Authentic and charming in her own language, Cruz became self-conscious and mousy in English. In 2005's Sahara, she played a doctor searching for a lost Civil War ship in, yes, the Sahara. (And you thought the pregnant nun was far-fetched.) Sahara was yet another wretched film that led to another high-profile offscreen romance for Cruz, who ended up dating co-star Matthew McConaughey for two years.

"I never want to sound ungrateful to the opportunities I get here," Cruz says. "But women are still a bit suppressed and invalidated in this industry in this country. I feel like I get healthy when I go back to Europe and work where it's more equal." Which brings us back to Almodovar's world, one in which women dominate. Volver took Almodovar six years to write. When he started, he envisioned Cruz in the smaller part of the daughter. As time passed, "I suddenly felt that I wanted something bigger," he says. "I thought, Why not make her the mother?" So Almodovar gave his modern-day Loren a disheveled up-do, some thick black eyeliner, that butt and a feminine character who gets to range from fragile to furious.
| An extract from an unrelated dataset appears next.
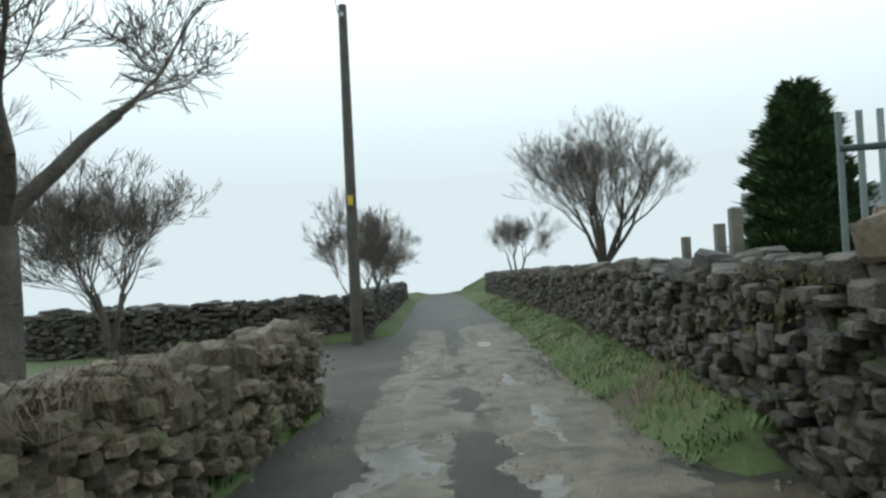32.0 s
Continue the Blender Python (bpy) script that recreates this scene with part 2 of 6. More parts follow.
M["moss_brown"] = mat("brown_green_moss", [(0.03, 0.032, 0.014), (0.055, 0.055, 0.024), (0.09, 0.08, 0.04)], 0.9, 4, 50, 0.3, spec=0.2)
M["mud_olive"] = mat("olive_gravel_and_moss", [(0.04, 0.034, 0.016), (0.078, 0.066, 0.036), (0.13, 0.11, 0.068)], 0.75, 2.2, 60, 1.0, spec=0.2, stain=((0.045, 0.055, 0.016), 1.4, 0.55))
M["plate_cream"] = mat("cream_plate", [(0.5, 0.49, 0.42), (0.6, 0.58, 0.5)], 0.4, 6, 60, 0)
M["rubber"] = mat("black_rubber", [(0.012, 0.012, 0.012), (0.025, 0.025, 0.025)], 0.7, 6, 60, 0.1)
M["alloy"] = mat("silver_alloy_wheel", [(0.45, 0.46, 0.47), (0.55, 0.56, 0.57)], 0.35, 6, 60, 0, metal=0.8)
M["car_glass"] = mat("dark_tinted_car_glass", [(0.02, 0.024, 0.026), (0.03, 0.034, 0.036)], 0.04, 3, 20, 0, spec=0.9, coat=1.0)
M["red_lens"] = mat("red_lamp_lens", [(0.35, 0.012, 0.015), (0.42, 0.02, 0.02)], 0.15, 6, 60, 0, coat=0.8)
M["yellow"] = mat("yellow_plate", [(0.62, 0.42, 0.03), (0.68, 0.48, 0.05)], 0.4, 6, 60, 0)
M["black"] = mat("black_trim_plastic", [(0.012, 0.012, 0.013), (0.022, 0.022, 0.023)], 0.5, 6, 60, 0.05)
M["green_metal"] = mat("dark_green_coated_steel", [(0.012, 0.03, 0.026), (0.02, 0.045, 0.038)], 0.5, 6, 60, 0)
M["mesh_wire"] = mat("pale_green_grey_mesh_wire", [(0.12, 0.16, 0.15), (0.19, 0.23, 0.22)], 0.5, 6, 60, 0)
M["orange"] = mat("orange_red_plastic", [(0.5, 0.06, 0.03), (0.6, 0.1, 0.05)], 0.5, 6, 60, 0)
M["blue"] = mat("bright_blue_plastic", [(0.03, 0.08, 0.35), (0.05, 0.12, 0.45)], 0.5, 6, 60, 0)
M["concrete"] = mat("wet_concrete_yard", [(0.034, 0.029, 0.022), (0.058, 0.05, 0.039), (0.092, 0.08, 0.064)], 0.36, 0.9, 70, 0.4, spec=0.4, stain=((0.04, 0.036, 0.03), 0.7, 0.55))
M["felt"] = mat("grey_corrugated_roofing", [(0.12, 0.12, 0.115), (0.2, 0.2, 0.19)], 0.8, 3, 50, 0.3)

g_glass = bpy.data.materials.new("window_glass")
g_glass.use_nodes = True
g_b = g_glass.node_tree.nodes["Principled BSDF"]
g_b.inputs["Base Color"].default_value = (0.04, 0.045, 0.05, 1)
g_b.inputs["Roughness"].default_value, g_b.inputs["Specular IOR Level"].default_value = 0.04, 0.8
g_b.inputs["Coat Weight"].default_value = 0.6
M["glass"] = g_glass

# ---- helpers ----


def mesh_of(bm, name, material, smooth=False):
    me = bpy.data.meshes.new(name)
    bm.to_mesh(me)
    bm.free()
    me.materials.append(material)
    if smooth:
        for p in me.polygons:
            p.use_smooth = True
    return me


def part(name, bm, material, parent=None, label="", m=None, smooth=False):
    """Link a bmesh, or a mesh that is shared, as one object under its thing or part."""
    me = bm if isinstance(bm, bpy.types.Mesh) else mesh_of(bm, name, material, smooth)
    ob = new(name, me)
    if parent:
        ob.parent = parent
    if m is not None:
        ob.matrix_local = m
    return tagged(ob, label)


def thing(name, m, label, category, group="", kind=""):
    ob = new(name)
    ob.matrix_world = m
    ob.empty_display_size = 0.2
    return tagged(ob, label, category, group, kind)


def box(bm, x0, x1, y0, y1, z0, z1, bevel=0.0):
    r = bmesh.ops.create_cube(bm, size=1.0, matrix=Matrix.LocRotScale(((x0 + x1) / 2, (y0 + y1) / 2, (z0 + z1) / 2), None, (x1 - x0, y1 - y0, z1 - z0)))
    if bevel:
        es = list({e for v in r["verts"] for e in v.link_edges})
        bmesh.ops.bevel(bm, geom=es, offset=bevel, segments=1, affect="EDGES")
    return bm


def boxm(*a, bevel=0.0):
    return box(bmesh.new(), *a, bevel=bevel)


def prism(bm, pts, axis, a, b):
    """A polygon of (u, v) pulled from a to b along x or y."""
    rings = []
    for d in (a, b):
        rings.append([bm.verts.new((d, u, v) if axis == "x" else (u, d, v)) for u, v in pts])
    n = len(pts)
    for k in range(n):
        bm.faces.new((rings[0][k], rings[0][(k + 1) % n], rings[1][(k + 1) % n], rings[1][k]))
    bm.faces.new(rings[0][::-1])
    bm.faces.new(rings[1])
    bmesh.ops.recalc_face_normals(bm, faces=bm.faces[:])
    return bm


def cyl(bm, p, q, r0, r1, seg=8):
    p, q = Vector(p), Vector(q)
    d = q - p
    m = Matrix.Translation((p + q) / 2) @ d.to_track_quat("Z", "Y").to_matrix().to_4x4()
    bmesh.ops.create_cone(bm, cap_ends=True, segments=seg, radius1=r0, radius2=r1, depth=d.length, matrix=m)
    return bm


def from_arrays(name, verts, faces, material, smooth=False):
    me = bpy.data.meshes.new(name)
    verts, faces = np.asarray(verts, np.float32), np.asarray(faces, np.int32)
    k = faces.shape[1]
    me.vertices.add(len(verts))
    me.vertices.foreach_set("co", verts.ravel())
    me.loops.add(len(faces) * k)
    me.loops.foreach_set("vertex_index", faces.ravel())
    me.polygons.add(len(faces))
    me.polygons.foreach_set("loop_start", np.arange(0, len(faces) * k, k, dtype=np.int32))
    if smooth:
        me.polygons.foreach_set("use_smooth", np.ones(len(faces), bool))
    me.update(calc_edges=True)
    me.validate()
    me.materials.append(material)
    return me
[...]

Cruz balances screwball humor and a little vulgarity (there are fart jokes) with a screen-goddess glamour that can't be faked. "Pedro says I have a dark side," Cruz says, "and I know he does. Maybe that's another thing that connects us. I never feel completely safe next to him." Almodovar and Cruz interrupt each other constantly, sometimes in Spanish, sometimes in English. "I feel like a couple who are friends, but they could be more," Almodovar says. "They are in that level where they can go another step. It can go on forever."

After Volver, Cruz filmed Manolete, an English-language movie due next year about the famed bullfighter, played by Adrien Brody. Next, she says, she is planning to produce--to develop the kind of roles for actresses that she isn't seeing--and is getting advice from her pal, Frida and Ugly Betty producer Salma Hayek. "Maybe I should work a little less," Cruz says. "Making Volver has spoiled me. I am having difficulty feeling something that pushes me enough that I want to go to the set again. I am comparing everything I read to these experiences with Pedro." Cruz is still keeping a house in Los Angeles, but as an actress, she has found her true home.